The Sessions stars John Hawkes playing Mark O’Brien, a real-life poet who was paralysed from the neck down by polio and lived in an iron lung. Allowing myself a little digression, since the film does the same at this point, it gives an excellent and claustrophobic presentation of what happens to a patient in an iron lung during a power cut.
That isn’t the main theme of the film, though. That’s O’Brien’s desire to lose his virginity. As a practising Catholic, he needs to have the blessing of the Church, provided reluctantly by his local priest, sympathetically played by William H. Macy. Then we get to the mechanics of the process, for which first of all a willing collaborator has to be found. She’s sex therapist Cheryl Cohen-Greene, played by the always impressive Helen Hunt. I don’t want to include any spoilers, so I’ll just say that in a film dealing with a dark subject, there is a great deal of humour and the distinction between a sex therapist and a prostitute is a subject that gives rise to an excellent example of it.
Helen Hunt and John Hawkes during a therapy session |
The title of Boy meets Girl is perfectly chosen: what could be more clichéd? Indeed, I should specify it as “Boy Meets Girl (2014)” to distinguish it from the four other films by that title listed on IMDb. The title is in pointed contrast to the film, in which the girl of the title, Ricky, is transgender. She is played by a talented actor who is transgender herself, Michelle Hendley. The film is set in a small Kentucky village, but it avoids the tired old theme about how hard neighbours in such a place make life for someone who’s so fundamentally different.

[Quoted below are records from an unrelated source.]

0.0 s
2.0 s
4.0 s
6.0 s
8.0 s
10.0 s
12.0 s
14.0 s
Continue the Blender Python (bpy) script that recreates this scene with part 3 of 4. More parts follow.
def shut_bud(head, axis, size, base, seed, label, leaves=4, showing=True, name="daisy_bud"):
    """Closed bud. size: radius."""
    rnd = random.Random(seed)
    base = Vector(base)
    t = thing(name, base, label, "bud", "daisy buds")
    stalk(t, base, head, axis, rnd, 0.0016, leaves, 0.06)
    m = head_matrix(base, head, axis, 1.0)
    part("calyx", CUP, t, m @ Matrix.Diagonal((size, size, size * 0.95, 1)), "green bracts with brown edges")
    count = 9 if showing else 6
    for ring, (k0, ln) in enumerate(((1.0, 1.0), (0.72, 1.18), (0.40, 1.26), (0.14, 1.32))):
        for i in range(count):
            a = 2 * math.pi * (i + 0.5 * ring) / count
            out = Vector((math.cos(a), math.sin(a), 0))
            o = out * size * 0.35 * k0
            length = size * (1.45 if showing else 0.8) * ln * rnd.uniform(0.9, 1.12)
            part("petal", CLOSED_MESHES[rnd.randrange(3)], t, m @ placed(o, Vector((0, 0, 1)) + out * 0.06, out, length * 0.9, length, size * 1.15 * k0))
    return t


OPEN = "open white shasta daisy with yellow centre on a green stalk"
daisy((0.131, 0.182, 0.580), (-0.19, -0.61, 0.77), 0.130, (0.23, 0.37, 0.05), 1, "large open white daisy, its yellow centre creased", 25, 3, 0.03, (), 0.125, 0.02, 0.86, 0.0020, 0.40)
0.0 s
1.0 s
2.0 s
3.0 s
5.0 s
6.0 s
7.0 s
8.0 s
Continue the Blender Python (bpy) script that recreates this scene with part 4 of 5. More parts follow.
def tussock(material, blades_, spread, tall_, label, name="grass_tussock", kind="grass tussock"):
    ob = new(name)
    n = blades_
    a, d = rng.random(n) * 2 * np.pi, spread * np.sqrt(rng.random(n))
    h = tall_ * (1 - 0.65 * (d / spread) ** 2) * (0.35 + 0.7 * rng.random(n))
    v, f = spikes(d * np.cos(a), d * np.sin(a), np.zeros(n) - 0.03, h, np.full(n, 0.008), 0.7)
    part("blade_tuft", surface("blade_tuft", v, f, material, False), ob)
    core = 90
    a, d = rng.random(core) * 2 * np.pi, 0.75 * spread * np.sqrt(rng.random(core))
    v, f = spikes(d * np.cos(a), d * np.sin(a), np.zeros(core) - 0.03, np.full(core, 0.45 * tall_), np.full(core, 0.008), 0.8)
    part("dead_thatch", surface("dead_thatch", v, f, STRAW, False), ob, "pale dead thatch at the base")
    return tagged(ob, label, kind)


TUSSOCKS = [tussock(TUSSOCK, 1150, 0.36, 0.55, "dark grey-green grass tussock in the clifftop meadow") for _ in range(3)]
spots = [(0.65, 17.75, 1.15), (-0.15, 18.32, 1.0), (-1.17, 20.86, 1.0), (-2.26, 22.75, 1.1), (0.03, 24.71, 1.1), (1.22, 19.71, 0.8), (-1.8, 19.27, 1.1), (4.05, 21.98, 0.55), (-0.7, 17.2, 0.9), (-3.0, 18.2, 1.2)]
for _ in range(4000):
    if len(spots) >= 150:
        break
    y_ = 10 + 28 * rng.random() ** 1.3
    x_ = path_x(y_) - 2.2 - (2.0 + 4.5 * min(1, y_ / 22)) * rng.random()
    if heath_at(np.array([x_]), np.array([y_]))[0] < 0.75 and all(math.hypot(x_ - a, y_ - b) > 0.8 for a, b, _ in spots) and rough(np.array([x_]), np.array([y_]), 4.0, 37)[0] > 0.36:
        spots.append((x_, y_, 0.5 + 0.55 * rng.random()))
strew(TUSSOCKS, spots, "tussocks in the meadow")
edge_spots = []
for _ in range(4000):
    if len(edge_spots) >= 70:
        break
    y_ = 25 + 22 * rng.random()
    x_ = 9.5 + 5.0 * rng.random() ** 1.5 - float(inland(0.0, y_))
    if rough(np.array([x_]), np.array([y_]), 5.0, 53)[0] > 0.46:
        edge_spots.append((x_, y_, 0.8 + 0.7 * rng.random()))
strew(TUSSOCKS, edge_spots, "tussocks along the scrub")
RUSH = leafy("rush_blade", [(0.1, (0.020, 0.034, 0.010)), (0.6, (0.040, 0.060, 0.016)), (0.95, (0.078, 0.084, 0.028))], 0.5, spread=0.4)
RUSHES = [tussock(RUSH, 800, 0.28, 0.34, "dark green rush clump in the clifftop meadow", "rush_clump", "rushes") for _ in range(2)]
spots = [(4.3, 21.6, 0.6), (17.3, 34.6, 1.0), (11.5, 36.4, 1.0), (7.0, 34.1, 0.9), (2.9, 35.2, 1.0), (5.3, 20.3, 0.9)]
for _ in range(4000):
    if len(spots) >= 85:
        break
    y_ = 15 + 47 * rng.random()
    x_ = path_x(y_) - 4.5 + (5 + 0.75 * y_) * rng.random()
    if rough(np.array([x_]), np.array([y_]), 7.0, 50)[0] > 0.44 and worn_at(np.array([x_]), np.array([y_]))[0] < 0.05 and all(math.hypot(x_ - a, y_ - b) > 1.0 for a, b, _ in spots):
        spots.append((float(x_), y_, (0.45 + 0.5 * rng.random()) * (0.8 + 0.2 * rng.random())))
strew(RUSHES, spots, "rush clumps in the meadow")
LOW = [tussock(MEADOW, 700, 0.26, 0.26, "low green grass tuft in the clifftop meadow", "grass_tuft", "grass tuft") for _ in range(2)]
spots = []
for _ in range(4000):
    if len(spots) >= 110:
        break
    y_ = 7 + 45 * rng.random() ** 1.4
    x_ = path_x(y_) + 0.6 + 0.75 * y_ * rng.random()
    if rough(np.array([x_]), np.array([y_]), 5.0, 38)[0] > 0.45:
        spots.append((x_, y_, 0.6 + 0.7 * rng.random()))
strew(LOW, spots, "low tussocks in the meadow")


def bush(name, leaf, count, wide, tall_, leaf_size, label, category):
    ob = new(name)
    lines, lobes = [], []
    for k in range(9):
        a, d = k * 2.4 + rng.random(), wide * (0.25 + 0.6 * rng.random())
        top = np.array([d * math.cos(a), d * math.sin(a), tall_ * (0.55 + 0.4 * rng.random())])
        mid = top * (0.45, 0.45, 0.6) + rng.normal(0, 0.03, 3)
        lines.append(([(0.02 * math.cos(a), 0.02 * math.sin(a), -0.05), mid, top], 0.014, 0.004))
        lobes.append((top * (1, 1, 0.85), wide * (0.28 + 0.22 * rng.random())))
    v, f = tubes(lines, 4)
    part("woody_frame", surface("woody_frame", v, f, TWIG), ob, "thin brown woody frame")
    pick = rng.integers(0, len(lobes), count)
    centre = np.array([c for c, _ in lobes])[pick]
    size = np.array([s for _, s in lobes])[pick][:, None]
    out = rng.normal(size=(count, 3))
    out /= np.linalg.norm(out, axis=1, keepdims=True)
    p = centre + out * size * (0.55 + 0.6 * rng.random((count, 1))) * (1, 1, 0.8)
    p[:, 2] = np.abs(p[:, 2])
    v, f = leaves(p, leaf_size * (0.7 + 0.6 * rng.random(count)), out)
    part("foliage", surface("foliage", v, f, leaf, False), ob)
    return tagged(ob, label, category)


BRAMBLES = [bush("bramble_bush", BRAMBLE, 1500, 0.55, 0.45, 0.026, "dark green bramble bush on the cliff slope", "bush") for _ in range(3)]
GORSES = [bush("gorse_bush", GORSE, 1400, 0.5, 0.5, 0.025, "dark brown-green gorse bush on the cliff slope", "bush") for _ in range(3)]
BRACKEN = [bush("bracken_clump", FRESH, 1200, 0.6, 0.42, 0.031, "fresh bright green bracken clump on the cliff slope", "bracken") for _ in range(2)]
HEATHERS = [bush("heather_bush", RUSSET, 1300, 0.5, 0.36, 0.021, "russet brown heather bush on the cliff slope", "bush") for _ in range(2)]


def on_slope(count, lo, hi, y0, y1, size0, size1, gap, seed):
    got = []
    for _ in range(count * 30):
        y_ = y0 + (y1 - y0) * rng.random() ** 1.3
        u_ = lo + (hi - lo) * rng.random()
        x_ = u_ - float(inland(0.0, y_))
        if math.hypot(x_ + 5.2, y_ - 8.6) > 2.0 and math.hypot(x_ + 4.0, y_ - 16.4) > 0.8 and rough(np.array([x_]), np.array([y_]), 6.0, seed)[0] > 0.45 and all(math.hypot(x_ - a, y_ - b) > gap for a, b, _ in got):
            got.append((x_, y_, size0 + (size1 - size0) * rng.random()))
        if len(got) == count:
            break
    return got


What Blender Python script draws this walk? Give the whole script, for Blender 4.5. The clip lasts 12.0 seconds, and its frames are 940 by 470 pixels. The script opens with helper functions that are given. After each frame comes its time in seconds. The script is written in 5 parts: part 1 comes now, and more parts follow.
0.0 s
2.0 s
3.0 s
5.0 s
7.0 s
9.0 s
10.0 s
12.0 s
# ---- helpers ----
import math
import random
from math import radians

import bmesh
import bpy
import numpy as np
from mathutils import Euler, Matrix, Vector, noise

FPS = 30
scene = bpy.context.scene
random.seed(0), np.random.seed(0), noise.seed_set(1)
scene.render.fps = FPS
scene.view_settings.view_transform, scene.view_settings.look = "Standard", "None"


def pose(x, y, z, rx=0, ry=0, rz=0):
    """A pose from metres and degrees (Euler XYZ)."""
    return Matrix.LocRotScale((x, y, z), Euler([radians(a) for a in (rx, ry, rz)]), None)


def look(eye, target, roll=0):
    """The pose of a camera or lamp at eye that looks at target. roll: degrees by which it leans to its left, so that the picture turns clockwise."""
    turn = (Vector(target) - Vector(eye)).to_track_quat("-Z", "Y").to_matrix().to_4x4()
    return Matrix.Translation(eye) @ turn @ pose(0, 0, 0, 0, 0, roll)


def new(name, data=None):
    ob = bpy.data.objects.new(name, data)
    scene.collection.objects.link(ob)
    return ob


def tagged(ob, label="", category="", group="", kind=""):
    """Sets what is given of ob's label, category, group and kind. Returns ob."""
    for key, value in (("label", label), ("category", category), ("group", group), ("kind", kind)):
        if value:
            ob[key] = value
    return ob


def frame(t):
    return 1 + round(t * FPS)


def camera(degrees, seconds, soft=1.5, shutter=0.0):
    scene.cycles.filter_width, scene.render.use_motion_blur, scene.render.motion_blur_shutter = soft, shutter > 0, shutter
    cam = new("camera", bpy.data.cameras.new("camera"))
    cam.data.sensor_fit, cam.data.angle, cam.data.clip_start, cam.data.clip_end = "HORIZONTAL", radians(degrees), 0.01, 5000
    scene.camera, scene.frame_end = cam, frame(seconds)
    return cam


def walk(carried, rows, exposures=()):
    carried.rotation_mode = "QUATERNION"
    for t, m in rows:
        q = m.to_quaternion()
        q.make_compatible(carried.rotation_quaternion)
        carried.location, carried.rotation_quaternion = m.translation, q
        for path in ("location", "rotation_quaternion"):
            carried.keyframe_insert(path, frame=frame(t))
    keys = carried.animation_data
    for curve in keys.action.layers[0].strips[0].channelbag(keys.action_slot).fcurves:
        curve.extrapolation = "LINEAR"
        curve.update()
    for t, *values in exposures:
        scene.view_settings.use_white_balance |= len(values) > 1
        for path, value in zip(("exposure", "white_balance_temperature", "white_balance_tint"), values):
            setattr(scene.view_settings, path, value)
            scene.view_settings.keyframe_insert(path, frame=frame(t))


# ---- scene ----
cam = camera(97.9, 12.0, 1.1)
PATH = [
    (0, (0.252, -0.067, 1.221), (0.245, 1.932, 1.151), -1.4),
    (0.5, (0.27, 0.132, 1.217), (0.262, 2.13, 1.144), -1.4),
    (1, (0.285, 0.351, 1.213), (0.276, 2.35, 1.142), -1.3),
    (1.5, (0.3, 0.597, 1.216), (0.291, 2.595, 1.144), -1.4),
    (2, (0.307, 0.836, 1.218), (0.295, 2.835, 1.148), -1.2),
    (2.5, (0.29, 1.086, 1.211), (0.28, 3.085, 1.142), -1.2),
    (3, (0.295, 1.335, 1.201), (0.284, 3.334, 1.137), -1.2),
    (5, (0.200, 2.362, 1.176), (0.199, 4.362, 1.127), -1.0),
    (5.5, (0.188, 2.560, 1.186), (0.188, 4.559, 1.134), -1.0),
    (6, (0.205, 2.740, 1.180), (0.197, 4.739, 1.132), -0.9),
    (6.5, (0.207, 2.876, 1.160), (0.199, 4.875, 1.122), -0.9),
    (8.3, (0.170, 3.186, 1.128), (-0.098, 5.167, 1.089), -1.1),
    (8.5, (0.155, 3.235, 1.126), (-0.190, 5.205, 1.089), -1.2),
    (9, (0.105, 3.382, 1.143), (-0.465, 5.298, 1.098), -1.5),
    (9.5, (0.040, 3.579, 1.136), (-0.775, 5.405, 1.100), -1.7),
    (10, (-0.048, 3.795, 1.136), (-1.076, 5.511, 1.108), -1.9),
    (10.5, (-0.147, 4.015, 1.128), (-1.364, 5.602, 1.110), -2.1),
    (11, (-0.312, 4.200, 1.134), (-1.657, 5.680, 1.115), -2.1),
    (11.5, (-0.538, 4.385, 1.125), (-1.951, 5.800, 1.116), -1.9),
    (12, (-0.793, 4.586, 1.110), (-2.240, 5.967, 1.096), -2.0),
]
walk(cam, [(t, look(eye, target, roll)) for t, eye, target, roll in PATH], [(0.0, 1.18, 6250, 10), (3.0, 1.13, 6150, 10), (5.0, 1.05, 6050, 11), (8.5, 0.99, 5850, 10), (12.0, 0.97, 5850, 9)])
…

Instead, the theme of the film is sexual confusion, as Ricky toys with the idea of perhaps being lesbian, and of rejection (rather than persecution), specifically by close family. The story’s well told and sensitively filmed, with an appropriate and satisfying ending.
Michael Galante and Michelle Hendley in Boy Meets Girl |
Finally, X + Y (or A Brilliant Young Mind to give its alternative US title) charts the experience of an autistic young mathematical genius, convincingly performed by Asa Butterfield. Personal loss on top of his autism makes it all the more difficult to establish satisfying relations with others. But he sets out on a quest to represent Britain in the International Mathematics Olympiad, and embarks on the journey with coaching from an equally brilliant, former Olympian skilfully played by Rafe Spall, and encouragement from his lone-parent mother, played by one of the more remarkable British actors around, Sally Hawkins (and there are plenty of other British stars in the film). His experiences teach him about far more than mathematics, especially as he has to find a way to relate, despite his autism, to several people he meets on the way, not least a young woman on the Chinese team charmingly represented by Jo Yang, a British actor of Chinese birth.
By the end, it turns out that there is more to life than mathematical skill. In particular, he learns, despite his autism, that he can give and receive love, both at home and outside it.
Asa Butterfield and Jo Yang in X + Y |
Three films each providing a rewarding, and life-affirming, way to spend a couple of hours or so.